Zimbambwe signed on Thursday a $1.1 billion agreement with the China State Construction Engineering Corporation (CSCEC) to build a 600-megawatt thermal power plant by 2019 in the country.
At a news conference in the capital Harare, Stuart Perry, the chairman of the Pan-African Energy Resource, PER Lusulu Power, said: “This first phase is a 600 MW coal fired plant, it’s the first of four phases so it’s a huge project for Zimbabwe. One of the biggest projects Zimbabwe has ever done”.
According to him, the construction should begin early next year with the first phase completed in 2019.

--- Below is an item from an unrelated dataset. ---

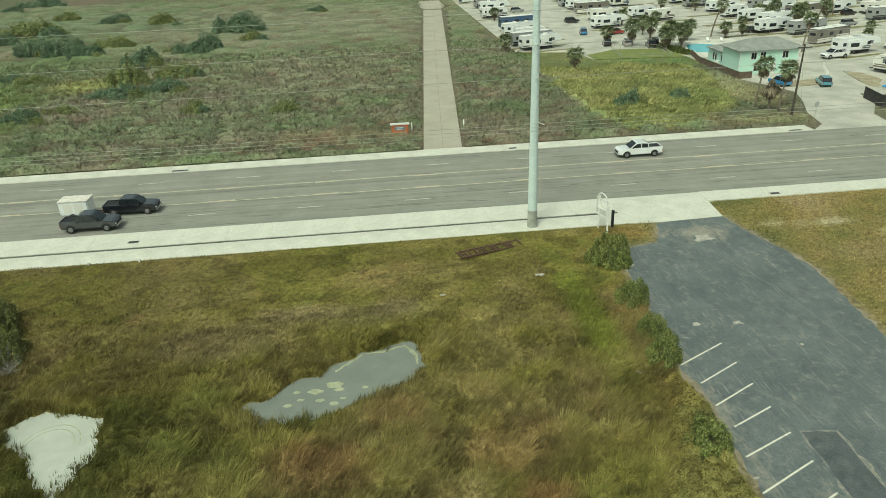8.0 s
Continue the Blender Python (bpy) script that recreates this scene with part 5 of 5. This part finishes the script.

“It is our honor to help solve the power problem in Zimbabwe,” Huang Changbiao, the general manager for CSCEC eastern and southern Africa said.
Stewart Perry, chairman of PER Lusulu Power said Chinese financial institutions had agreed to fund the $1.1 billion power plant in north-western Zimbabwe, subject to the company signing a power purchase agreement with the state energy regulator.
“It is a very important project which seeks to address the infrastructure gap in the power generation sector,” Zimbabwe’s Finance Minister Patrick Chinamasa.
“In total overall the project is to develop 2,000 MW of power and they are going to use coal concessions which are found in the area.”
Zimbabwe’s national power company plans to build new power stations to produce 3,500 MW at a cost of budgeted $5 billion to scale up electricity generation, as the country battles a crippling deficit.